▸ **SET PROBLEM**: Pictures in the data below are not part of the copy; transcribe everything else exactly.

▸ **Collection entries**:
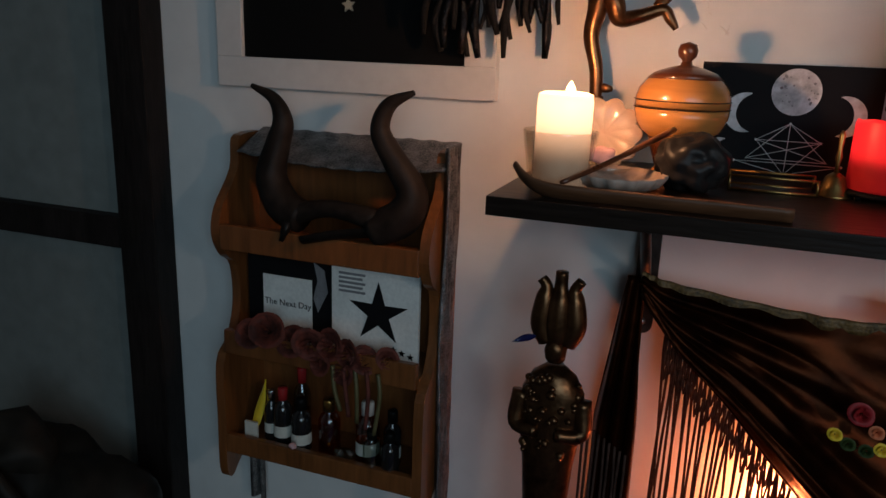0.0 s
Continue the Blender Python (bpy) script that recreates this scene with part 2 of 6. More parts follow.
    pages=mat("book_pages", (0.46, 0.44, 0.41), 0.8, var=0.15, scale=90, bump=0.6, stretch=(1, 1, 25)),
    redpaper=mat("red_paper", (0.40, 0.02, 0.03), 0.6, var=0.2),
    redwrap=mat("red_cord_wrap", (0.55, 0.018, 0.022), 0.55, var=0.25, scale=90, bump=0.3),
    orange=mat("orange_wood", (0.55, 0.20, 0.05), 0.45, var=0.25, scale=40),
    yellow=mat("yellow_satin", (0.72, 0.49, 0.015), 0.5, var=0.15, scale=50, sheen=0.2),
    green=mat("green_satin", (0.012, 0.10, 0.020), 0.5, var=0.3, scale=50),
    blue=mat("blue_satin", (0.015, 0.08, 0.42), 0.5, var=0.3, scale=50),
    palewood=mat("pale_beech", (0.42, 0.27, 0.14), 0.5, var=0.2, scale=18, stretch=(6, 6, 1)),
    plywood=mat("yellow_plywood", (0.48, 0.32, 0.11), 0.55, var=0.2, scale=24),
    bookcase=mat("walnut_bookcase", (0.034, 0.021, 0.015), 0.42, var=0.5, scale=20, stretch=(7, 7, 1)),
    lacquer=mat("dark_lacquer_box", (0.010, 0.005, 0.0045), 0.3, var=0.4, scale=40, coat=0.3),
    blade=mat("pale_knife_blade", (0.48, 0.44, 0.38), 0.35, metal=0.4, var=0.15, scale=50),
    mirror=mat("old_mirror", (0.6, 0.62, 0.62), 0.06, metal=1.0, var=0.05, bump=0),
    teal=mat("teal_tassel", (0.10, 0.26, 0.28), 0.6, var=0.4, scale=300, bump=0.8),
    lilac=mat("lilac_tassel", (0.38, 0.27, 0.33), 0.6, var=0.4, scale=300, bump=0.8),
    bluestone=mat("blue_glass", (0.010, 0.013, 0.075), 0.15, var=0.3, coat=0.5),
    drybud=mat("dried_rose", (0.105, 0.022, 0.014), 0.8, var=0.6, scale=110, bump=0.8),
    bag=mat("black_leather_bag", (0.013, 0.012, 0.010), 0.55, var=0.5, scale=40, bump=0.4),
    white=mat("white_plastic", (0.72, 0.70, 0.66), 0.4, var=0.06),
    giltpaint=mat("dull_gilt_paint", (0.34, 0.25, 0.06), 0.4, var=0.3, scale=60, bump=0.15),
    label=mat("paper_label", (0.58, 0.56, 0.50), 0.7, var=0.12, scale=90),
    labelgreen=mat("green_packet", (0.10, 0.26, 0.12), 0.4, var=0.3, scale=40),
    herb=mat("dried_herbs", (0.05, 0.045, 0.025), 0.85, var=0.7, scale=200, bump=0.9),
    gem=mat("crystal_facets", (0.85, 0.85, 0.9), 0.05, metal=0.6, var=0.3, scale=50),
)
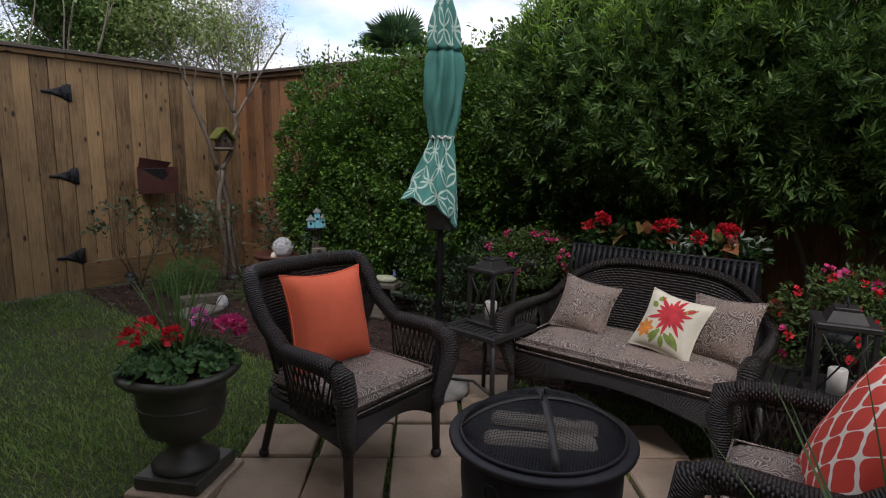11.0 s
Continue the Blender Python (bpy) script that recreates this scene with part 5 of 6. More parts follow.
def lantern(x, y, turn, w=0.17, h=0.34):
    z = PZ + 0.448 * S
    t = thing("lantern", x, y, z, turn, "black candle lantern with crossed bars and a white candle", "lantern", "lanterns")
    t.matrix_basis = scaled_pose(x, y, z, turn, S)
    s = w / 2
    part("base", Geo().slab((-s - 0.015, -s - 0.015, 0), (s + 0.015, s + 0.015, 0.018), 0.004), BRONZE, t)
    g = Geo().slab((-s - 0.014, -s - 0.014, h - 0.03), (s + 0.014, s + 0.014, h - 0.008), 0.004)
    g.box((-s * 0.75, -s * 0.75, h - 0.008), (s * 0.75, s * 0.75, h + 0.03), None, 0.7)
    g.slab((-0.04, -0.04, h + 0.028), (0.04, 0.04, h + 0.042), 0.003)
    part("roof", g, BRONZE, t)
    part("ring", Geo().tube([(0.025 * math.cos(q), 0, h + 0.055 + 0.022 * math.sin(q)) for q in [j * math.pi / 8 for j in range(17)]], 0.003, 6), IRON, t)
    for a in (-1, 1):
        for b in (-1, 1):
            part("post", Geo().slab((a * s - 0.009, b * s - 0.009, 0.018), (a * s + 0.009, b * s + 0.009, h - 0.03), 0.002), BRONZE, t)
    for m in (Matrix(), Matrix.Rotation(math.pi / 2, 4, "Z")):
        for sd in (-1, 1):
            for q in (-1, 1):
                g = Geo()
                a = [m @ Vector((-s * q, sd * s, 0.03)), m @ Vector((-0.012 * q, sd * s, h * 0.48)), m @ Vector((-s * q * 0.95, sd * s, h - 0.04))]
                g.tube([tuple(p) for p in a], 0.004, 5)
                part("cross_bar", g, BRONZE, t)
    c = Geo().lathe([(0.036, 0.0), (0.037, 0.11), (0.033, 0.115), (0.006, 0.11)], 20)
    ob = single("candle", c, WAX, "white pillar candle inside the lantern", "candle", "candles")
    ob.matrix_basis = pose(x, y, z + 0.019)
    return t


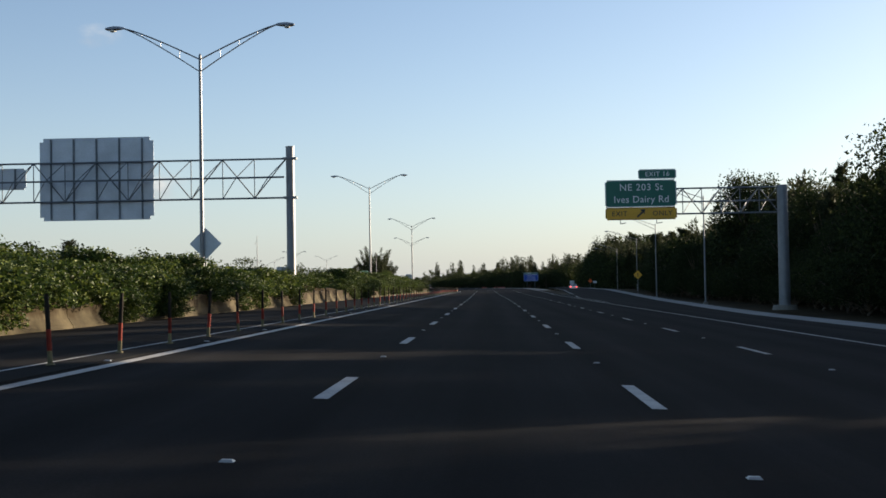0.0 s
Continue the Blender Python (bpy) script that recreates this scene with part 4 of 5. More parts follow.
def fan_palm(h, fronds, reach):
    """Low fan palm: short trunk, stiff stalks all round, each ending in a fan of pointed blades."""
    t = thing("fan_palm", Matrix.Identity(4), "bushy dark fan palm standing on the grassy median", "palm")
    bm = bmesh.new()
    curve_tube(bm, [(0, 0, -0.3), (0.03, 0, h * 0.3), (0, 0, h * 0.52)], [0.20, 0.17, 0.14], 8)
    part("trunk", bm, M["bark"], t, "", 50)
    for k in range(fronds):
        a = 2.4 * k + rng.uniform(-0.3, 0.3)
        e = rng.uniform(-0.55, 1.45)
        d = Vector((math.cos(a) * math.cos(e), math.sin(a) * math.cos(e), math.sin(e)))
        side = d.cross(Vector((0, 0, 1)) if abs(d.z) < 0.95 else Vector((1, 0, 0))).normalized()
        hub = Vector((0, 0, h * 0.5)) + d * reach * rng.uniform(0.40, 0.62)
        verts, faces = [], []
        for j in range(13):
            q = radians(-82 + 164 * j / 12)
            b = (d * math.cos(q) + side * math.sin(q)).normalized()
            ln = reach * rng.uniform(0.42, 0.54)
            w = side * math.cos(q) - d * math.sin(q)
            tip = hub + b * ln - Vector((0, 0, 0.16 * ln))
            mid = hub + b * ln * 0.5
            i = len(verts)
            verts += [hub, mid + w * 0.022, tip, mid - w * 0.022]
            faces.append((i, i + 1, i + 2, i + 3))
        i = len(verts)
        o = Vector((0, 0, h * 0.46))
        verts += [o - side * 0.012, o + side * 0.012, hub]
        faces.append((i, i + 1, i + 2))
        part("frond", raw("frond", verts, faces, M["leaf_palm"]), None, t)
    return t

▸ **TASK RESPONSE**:
0.0 s
Continue the Blender Python (bpy) script that recreates this scene with part 2 of 6. More parts follow.
    pages=mat("book_pages", (0.46, 0.44, 0.41), 0.8, var=0.15, scale=90, bump=0.6, stretch=(1, 1, 25)),
    redpaper=mat("red_paper", (0.40, 0.02, 0.03), 0.6, var=0.2),
    redwrap=mat("red_cord_wrap", (0.55, 0.018, 0.022), 0.55, var=0.25, scale=90, bump=0.3),
    orange=mat("orange_wood", (0.55, 0.20, 0.05), 0.45, var=0.25, scale=40),
    yellow=mat("yellow_satin", (0.72, 0.49, 0.015), 0.5, var=0.15, scale=50, sheen=0.2),
    green=mat("green_satin", (0.012, 0.10, 0.020), 0.5, var=0.3, scale=50),
    blue=mat("blue_satin", (0.015, 0.08, 0.42), 0.5, var=0.3, scale=50),
    palewood=mat("pale_beech", (0.42, 0.27, 0.14), 0.5, var=0.2, scale=18, stretch=(6, 6, 1)),
    plywood=mat("yellow_plywood", (0.48, 0.32, 0.11), 0.55, var=0.2, scale=24),
    bookcase=mat("walnut_bookcase", (0.034, 0.021, 0.015), 0.42, var=0.5, scale=20, stretch=(7, 7, 1)),
    lacquer=mat("dark_lacquer_box", (0.010, 0.005, 0.0045), 0.3, var=0.4, scale=40, coat=0.3),
    blade=mat("pale_knife_blade", (0.48, 0.44, 0.38), 0.35, metal=0.4, var=0.15, scale=50),
    mirror=mat("old_mirror", (0.6, 0.62, 0.62), 0.06, metal=1.0, var=0.05, bump=0),
    teal=mat("teal_tassel", (0.10, 0.26, 0.28), 0.6, var=0.4, scale=300, bump=0.8),
    lilac=mat("lilac_tassel", (0.38, 0.27, 0.33), 0.6, var=0.4, scale=300, bump=0.8),
    bluestone=mat("blue_glass", (0.010, 0.013, 0.075), 0.15, var=0.3, coat=0.5),
    drybud=mat("dried_rose", (0.105, 0.022, 0.014), 0.8, var=0.6, scale=110, bump=0.8),
    bag=mat("black_leather_bag", (0.013, 0.012, 0.010), 0.55, var=0.5, scale=40, bump=0.4),
    white=mat("white_plastic", (0.72, 0.70, 0.66), 0.4, var=0.06),
    giltpaint=mat("dull_gilt_paint", (0.34, 0.25, 0.06), 0.4, var=0.3, scale=60, bump=0.15),
    label=mat("paper_label", (0.58, 0.56, 0.50), 0.7, var=0.12, scale=90),
    labelgreen=mat("green_packet", (0.10, 0.26, 0.12), 0.4, var=0.3, scale=40),
    herb=mat("dried_herbs", (0.05, 0.045, 0.025), 0.85, var=0.7, scale=200, bump=0.9),
    gem=mat("crystal_facets", (0.85, 0.85, 0.9), 0.05, metal=0.6, var=0.3, scale=50),
)
11.0 s
Continue the Blender Python (bpy) script that recreates this scene with part 5 of 6. More parts follow.
def lantern(x, y, turn, w=0.17, h=0.34):
    z = PZ + 0.448 * S
    t = thing("lantern", x, y, z, turn, "black candle lantern with crossed bars and a white candle", "lantern", "lanterns")
    t.matrix_basis = scaled_pose(x, y, z, turn, S)
    s = w / 2
    part("base", Geo().slab((-s - 0.015, -s - 0.015, 0), (s + 0.015, s + 0.015, 0.018), 0.004), BRONZE, t)
    g = Geo().slab((-s - 0.014, -s - 0.014, h - 0.03), (s + 0.014, s + 0.014, h - 0.008), 0.004)
    g.box((-s * 0.75, -s * 0.75, h - 0.008), (s * 0.75, s * 0.75, h + 0.03), None, 0.7)
    g.slab((-0.04, -0.04, h + 0.028), (0.04, 0.04, h + 0.042), 0.003)
    part("roof", g, BRONZE, t)
    part("ring", Geo().tube([(0.025 * math.cos(q), 0, h + 0.055 + 0.022 * math.sin(q)) for q in [j * math.pi / 8 for j in range(17)]], 0.003, 6), IRON, t)
    for a in (-1, 1):
        for b in (-1, 1):
            part("post", Geo().slab((a * s - 0.009, b * s - 0.009, 0.018), (a * s + 0.009, b * s + 0.009, h - 0.03), 0.002), BRONZE, t)
    for m in (Matrix(), Matrix.Rotation(math.pi / 2, 4, "Z")):
        for sd in (-1, 1):
            for q in (-1, 1):
                g = Geo()
                a = [m @ Vector((-s * q, sd * s, 0.03)), m @ Vector((-0.012 * q, sd * s, h * 0.48)), m @ Vector((-s * q * 0.95, sd * s, h - 0.04))]
                g.tube([tuple(p) for p in a], 0.004, 5)
                part("cross_bar", g, BRONZE, t)
    c = Geo().lathe([(0.036, 0.0), (0.037, 0.11), (0.033, 0.115), (0.006, 0.11)], 20)
    ob = single("candle", c, WAX, "white pillar candle inside the lantern", "candle", "candles")
    ob.matrix_basis = pose(x, y, z + 0.019)
    return t


0.0 s
Continue the Blender Python (bpy) script that recreates this scene with part 4 of 5. More parts follow.
def fan_palm(h, fronds, reach):
    """Low fan palm: short trunk, stiff stalks all round, each ending in a fan of pointed blades."""
    t = thing("fan_palm", Matrix.Identity(4), "bushy dark fan palm standing on the grassy median", "palm")
    bm = bmesh.new()
    curve_tube(bm, [(0, 0, -0.3), (0.03, 0, h * 0.3), (0, 0, h * 0.52)], [0.20, 0.17, 0.14], 8)
    part("trunk", bm, M["bark"], t, "", 50)
    for k in range(fronds):
        a = 2.4 * k + rng.uniform(-0.3, 0.3)
        e = rng.uniform(-0.55, 1.45)
        d = Vector((math.cos(a) * math.cos(e), math.sin(a) * math.cos(e), math.sin(e)))
        side = d.cross(Vector((0, 0, 1)) if abs(d.z) < 0.95 else Vector((1, 0, 0))).normalized()
        hub = Vector((0, 0, h * 0.5)) + d * reach * rng.uniform(0.40, 0.62)
        verts, faces = [], []
        for j in range(13):
            q = radians(-82 + 164 * j / 12)
            b = (d * math.cos(q) + side * math.sin(q)).normalized()
            ln = reach * rng.uniform(0.42, 0.54)
            w = side * math.cos(q) - d * math.sin(q)
            tip = hub + b * ln - Vector((0, 0, 0.16 * ln))
            mid = hub + b * ln * 0.5
            i = len(verts)
            verts += [hub, mid + w * 0.022, tip, mid - w * 0.022]
            faces.append((i, i + 1, i + 2, i + 3))
        i = len(verts)
        o = Vector((0, 0, h * 0.46))
        verts += [o - side * 0.012, o + side * 0.012, hub]
        faces.append((i, i + 1, i + 2))
        part("frond", raw("frond", verts, faces, M["leaf_palm"]), None, t)
    return t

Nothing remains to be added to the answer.